In this unusual case, Debtors filed their Objection, but it was not accompanied by any evidence to overcome the prima facie validity of the Mortgage Fee Notice. Nationstar responded, however, by submitting the Glowin Declaration attesting to services that allegedly were performed by the Aldridge Pite firm. Additionally, Nationstar admits in its written response that the attorney's fees included in the Mortgage Fee Notice were not charged on a lodestar basis and were included as a purported "flat fee" modeled after the Fannie Mae guidelines. As a result, the court concludes that the Mortgage Fee Notice is entitled to no presumption as to validity or amount.

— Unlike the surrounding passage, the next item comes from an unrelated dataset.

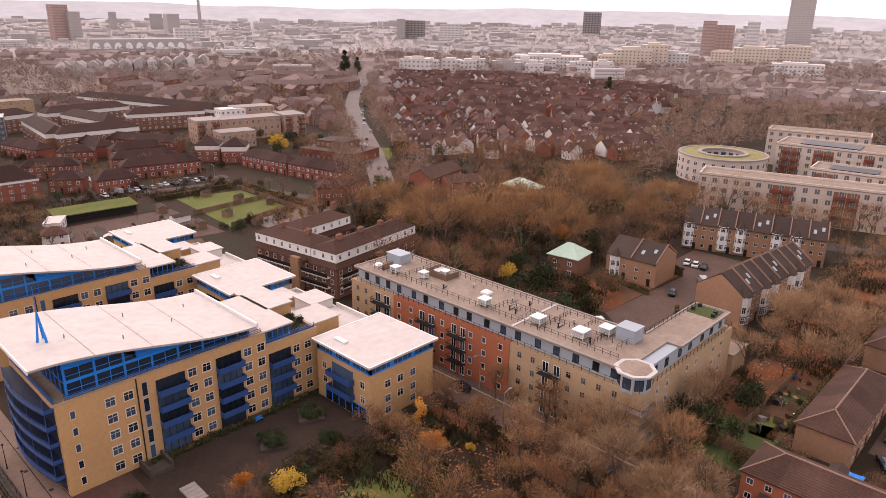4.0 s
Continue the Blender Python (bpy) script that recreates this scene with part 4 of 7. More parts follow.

As previously mentioned, the Debtors suggest that the allowance of $200 is appropriate while Nationstar believes that $950 is warranted. Unfortunately, there is no evidence in the record nor suggestion at the hearing, however, that counsel for either party ever attempted to resolve this $750 dispute without necessity of incurring additional attorney's fees or requiring judicial intervention. Neither party to this Objection has been practical nor reasonable in this matter.

Under these circumstances, rather than simply wishing a pox on both parties' houses, the court will sustain the Objection in part. The total amount set forth in the Mortgage Fee Notice will be reduced to $500 allowed and the remaining $450 will be disallowed. In the event similar matters are presented to this court in the future, the court will consider whether sanctions should be imposed under 28 U.S.C. § 1927.

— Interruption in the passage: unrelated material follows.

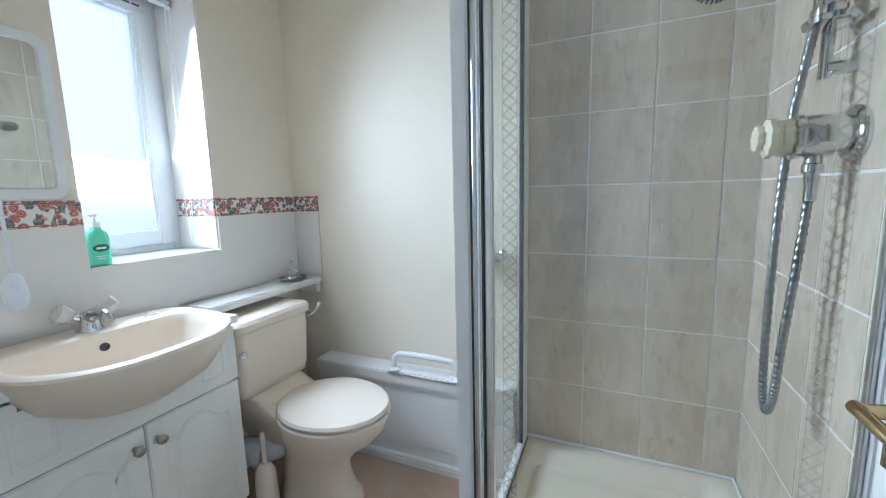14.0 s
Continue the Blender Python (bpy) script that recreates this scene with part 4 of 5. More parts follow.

IT IS THEREFORE ORDERED that the Objection to Nationstar Mortgage LLC D/B/A Mr. Cooper's Notice of Postpetition Mortgage Fees Supplementing Proof of Claim No. 6-1, Docket No. 41, brought by the above-captioned Chapter 13 debtors, be, and the same hereby is, SUSTAINED in part and OVERRULED in part.

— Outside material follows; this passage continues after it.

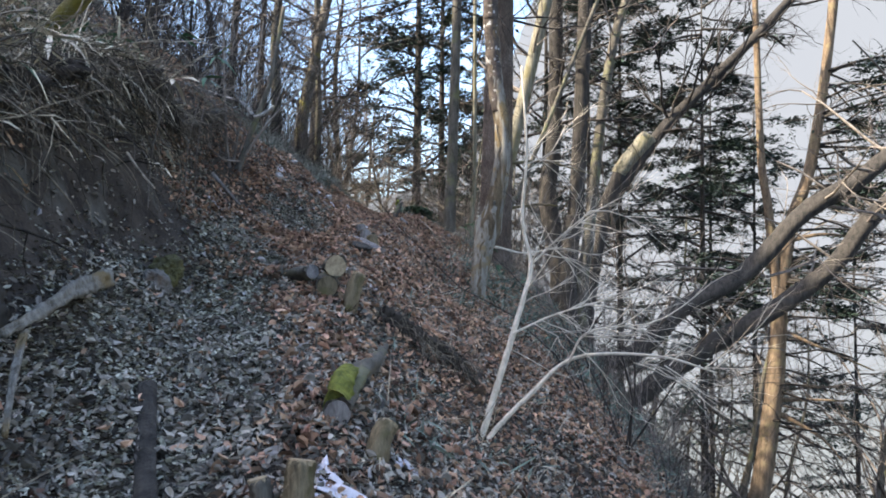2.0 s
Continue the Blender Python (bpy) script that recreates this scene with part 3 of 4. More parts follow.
# bleached sapling, with its sun patch put into the bark colour
sap = thing("sapling", (0.17, 7.75, gz(0.17, 7.75)), "leafless bleached sapling with long spreading twigs, brightened as if sunlit", "sapling")
o = sap.location
part("stem", trunk_mesh("stem", down([(0.15, 7.75, 0.58), (0.3, 7.8, 1.07), (0.41, 7.85, 1.43), (0.48, 7.95, 1.69), (0.43, 8, 1.99), (0.46, 8.05, 2.46), (0.43, 8.1, 3.04)], 0.15), 0.026, 0.006, M_SAPLING, 8, 7, 0.03, 0.2, o), sap)
part("stem", trunk_mesh("stem", down([(0.2, 7.75, 0.6), (0.46, 7.75, 0.88), (0.73, 7.7, 1.11), (1.21, 7.6, 1.13), (1.54, 7.5, 1.04)], 0.15), 0.02, 0.005, M_SAPLING, 8, 7, 0.03, 0.2, o), sap)
b = Bits()
for pts in ([(0.35, 7.8, 1.25), (0.62, 7.7, 1.38), (0.98, 7.6, 1.49)], [(0.48, 7.95, 1.69), (0.63, 7.9, 1.84), (0.84, 7.8, 2.03)], [(0.69, 7.7, 1.09), (0.79, 7.6, 1.27), (1.1, 7.4, 1.33)]):
    b.tube(spline(pts, 6), 0.009, 0.003, 5, cap=False)
    for q in spline(pts, 6)[3:]:
        twigs(b, q, (0.8, rng.normal(0, 0.5), rng.normal(0.15, 0.35)), rng.uniform(0.2, 0.5), 0.0042, 2, 0.4, kinks=4)
for k in range(18):
    q = rng.uniform(0.3, 1)
    at = np.array([0.15, 7.75, 0.58]) + q * np.array([0.3, 0.3, 1.9]) if k % 2 else np.array([0.73, 7.7, 1.11]) + q * np.array([0.8, -0.2, -0.05])
    twigs(b, at if k % 2 == 0 else (np.interp(at[2], [0.58, 1.07, 1.69, 2.46], [0.15, 0.3, 0.48, 0.46]), np.interp(at[2], [0.58, 2.46], [7.75, 8.05]), at[2]), (rng.uniform(0.2, 1), rng.uniform(-0.6, 0.4), rng.normal(0.15, 0.4)), rng.uniform(0.25, 0.7), 0.004, 2, 0.4, kinks=4)
spray("crown", b.mesh("crown", M_SAPLING, origin=o), sap)

# conifers on and below the ridge
ridge_fir = fir_meshes(17, 0.25, 3.2, 2.0, 28, M_BARK_DARK, M_FIR, 0.3, 0.85, 2.6)
slope_fir = fir_meshes(24, 0.24, 4.2, 7.5, 26, M_BARK_DARK, M_FIR, 0.38, 0.85, 12.0, 0.3)
far_fir = fir_meshes(22, 0.2, 3.2, 6.0, 20, M_BARK_DARK, M_FIR, 0.25, 0.8, 11.0)
for kind, x, y, turn, size, top in ((ridge_fir, -0.78, 31, 0.3, 1.0, None), (ridge_fir, 0.15, 35.5, 2.2, 1.02, None), (ridge_fir, 1.5, 39, 3.9, 0.95, None),
                                    (slope_fir, 9.1, 31.5, 1.2, 1.05, 12.0), (slope_fir, 7.0, 35, 4.0, 1.05, 15.5), (slope_fir, 5.2, 32, 5.1, 0.85, 14.0), (far_fir, 12.5, 41, 2.0, 1.2, 14.5), (slope_fir, 12.6, 36, 2.6, 1.1, 9.0), (far_fir, 16.5, 36, 4.4, 1.2, 6.5)):
    tr, wd, cr = kind
    t = thing("fir_tree", (0, 0, 0), "dark evergreen conifer with layered drooping boughs", "tree", "conifers on the slope")
    part("trunk", tr, t)
    spray("bough_work", wd, t)
    spray("crown", cr, t)
    base = gz(x, y) - 0.2
    t.matrix_basis = pose(x, y, base, 0, 0, math.degrees(turn)) @ Matrix.Diagonal((size, size, size if top is None else (top - base) / 24, 1))
young = fir_meshes(1.3, 0.03, 0.55, 0.1, 9, M_BARK_DARK, material("young fir needles", (0.015, 0.036, 0.026), (0.04, 0.085, 0.055), 3, rough=0.7, bump=0.0, island=0.4), 0.1, 2.0)
young_s = 0.62
t = thing("young_fir", (-0.6, 23.6, gz(-0.6, 23.6)), "small green young fir at the end of the path", "tree")
part("trunk", young[0], t)
spray("bough_work", young[1], t)
spray("crown", young[2], t)
t.scale = (young_s * 1.25, young_s * 1.25, young_s * 0.8)

# leafless trees of the far slope and ridge
bare = [bare_tree_meshes(9, 0.1, (0.05, 0), M_BARK_GREY, M_TWIG, 14), bare_tree_meshes(12, 0.13, (-0.05, 0.02), M_BARK_DARK, M_TWIG_DARK, 16), bare_tree_meshes(7, 0.07, (0.12, 0), M_BARK_GREY, M_TWIG, 14, 3, 0.15),
        bare_tree_meshes(6, 0.05, (0.0, 0.05), M_BARK_DARK, M_TWIG_DARK, 14, 3, 0.1), bare_tree_meshes(10, 0.09, (0.18, -0.02), M_BARK_GREY, M_TWIG, 14)]
spots = [(-2.9, 27.5, 2), (-3.6, 23.5, 0), (-3.0, 25, 3), (-3.8, 27, 1), (-4.6, 20.5, 4), (-3.2, 30, 0), (-4.5, 15.5, 2), (-5.5, 24, 1), (-3.4, 31, 1), (-6, 18, 0), (-5, 13, 3), (-1.4, 38, 1), (-3, 36, 0), (-6, 30, 1),
         (2.5, 27, 3), (10.5, 23, 2), (12, 27, 0), (14, 29, 3), (16, 26, 2), (11.5, 20.5, 3), (13.5, 22, 1), (17, 30, 0), (19, 27, 2), (15.5, 34, 4), (1.8, 33, 0), (22, 31, 1),
         (20, 23, 3), (10, 15.5, 2), (12.6, 17.5, 4), (24, 28, 0), (5.2, 34.5, 1), (10.8, 26, 4), (13, 25.2, 2), (14.4, 31, 4), (12.4, 23.4, 3), (15.2, 28, 2), (16.8, 23.5, 4), (18.5, 33, 1), (21, 27, 4), (9.5, 36, 2), (11.5, 38.5, 4), (13.5, 40, 0), (15.5, 37, 2), (17.8, 40, 4), (19.5, 36, 2), (21.5, 40, 0), (24, 36, 2), (12.8, 31.8, 2), (16.2, 31.6, 4), (14.8, 42, 2), (8.2, 38, 4), (19, 43, 2), (22.8, 33, 4), (11, 42, 0)]
spots += [(-3.2, 33, 2), (-2.4, 36, 0), (-1.6, 29.5, 2), (-1.9, 34, 2), (0.6, 29, 2), (1.4, 31, 2), (0.4, 37, 0), (2.3, 30, 2), (3.0, 34, 0), (2.6, 38, 2), (1.2, 34.5, 2), (-0.2, 41, 0), (3.9, 41, 0), (-4.2, 38, 0), (5.2, 38, 2), (-2.6, 31.5, 2), (1.9, 27.8, 2), (4.0, 36.5, 2), (10.5, 30, 4), (12, 28, 4), (13.5, 30.5, 2), (8.6, 28.4, 4), (11.2, 32.5, 2), (14.6, 28.6, 4), (9.4, 34, 2), (16.4, 33.5, 2)]
for x, y, k in spots:
    # Nearby uphill trees take the dark-barked mesh, which puts their shade into the colour.
    k = 1 if x < 0 and k == 0 and y < 32 else k
    t = thing("bare_tree", (0, 0, 0), "leafless grey tree with fine twigs on the slope", "tree", "leafless trees")
    part("trunk", bare[k][0], t)
    spray("crown", bare[k][1], t)
    t.matrix_basis = pose(x, y, gz(x, y), 0, 0, rng.uniform(-50, 50) + (180 if x < -1 else 0) * (k != 0)) @ Matrix.Scale(rng.uniform(0.8, 1.2) * (1.5 if x > 5 else 1), 4)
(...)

IT IS FURTHER ORDERED that the Notice of Postpetition Mortgage Fees, Expenses, and Charges filed by Nationstar Mortgage LLC is allowed in the amount of $500.00 and disallowed in the remaining amount of $450.00.

FootNotes


1. In this Order, all references to "ECF No." are to the number assigned to the documents filed in the case as they appear on the docket maintained by the clerk of court. All references to "Section" are to the provisions of the Bankruptcy Code, 11 U.S.C. §§ 101-1532. All references to "FRBP" are to the Federal Rules of Bankruptcy Procedure.
2. The official POC form includes, inter alia, the admonition in the signature block, at Part 2, that: "A person who files a fraudulent claim could be fined up to $500,000, imprisoned for up to 5 years, or both. 18 U.S.C. §§ 152, 157, and 3571."
3. Included with the deed of trust is a "VA GUARANTEED LOAN AND ASSUMPTION POLICY RIDER" authorized pursuant to the veterans' benefits provisions of Title 38 of the U.S. Code.
4. Charging a flat fee for services in bankruptcy cases is not impermissible, but typically arises where compensation for legal services to a debtor are subject to court approval in Chapter 13 and Chapter 11 proceedings. In some judicial districts, attorneys for Chapter 13 debtors are allowed a so-called "no look" fee for providing basic services to the client, see Law Offices of David A. Boone v. U.S. Trustee (In re Eliapo), 468 F.3d 592 (9th Cir. 2006), while attorneys for Chapter 11 debtors also may be allowed a set fee for taking a client through plan confirmation.
5. Even the Fannie Mae guidelines do not support Nationstar's argument. The Servicing Guide for single family homes published by Fannie Mae on November 14, 2018, are found on the Fannie Mae website at https://www.fanniemae.com/singlefamily/servicing. According to Part E-5-03, Allowable Bankruptcy Fees (09/13/2017), Fannie Mae's schedule of maximum allowable attorney fees for services rendered in connection with bankruptcy matters is found in a separate Allowable Bankruptcy Attorney Fees Exhibit. That exhibit consists of a table listing the "Maximum Fee Reimbursement" for legal services under the various chapters of the Bankruptcy Code, including Chapter 13. The table sets for a maximum fee reimbursement in Chapter 13 cases of $650 for "Proof of Claim Preparation & Plan Review." The table also sets a maximum fee reimbursement in all chapters of $250 for "Proof of Claim — Form 410A Loan Payment History." The schedule, however, does not authorize the maximum amounts to be charged in every case. Rather, Part E-5-03 expressly provides that "The servicer should charge the borrower only those bankruptcy fees and costs that are permitted under the terms of the note, security instrument, and applicable law and that are prorated to reasonably relate to the amount of work actually performed." (Emphasis added). In the instant case, the $950 charged by the Aldridge Pite firm to review the Plan, and to prepare the POC and the Attachment, already exceeds the maximum fee reimbursement under the Fannie Mae guidelines irrespective of the amount of work actually performed. Moreover, because the Fannie Mae guidelines impose a maximum fee for work actually performed, it does not authorize a "flat fee" at all.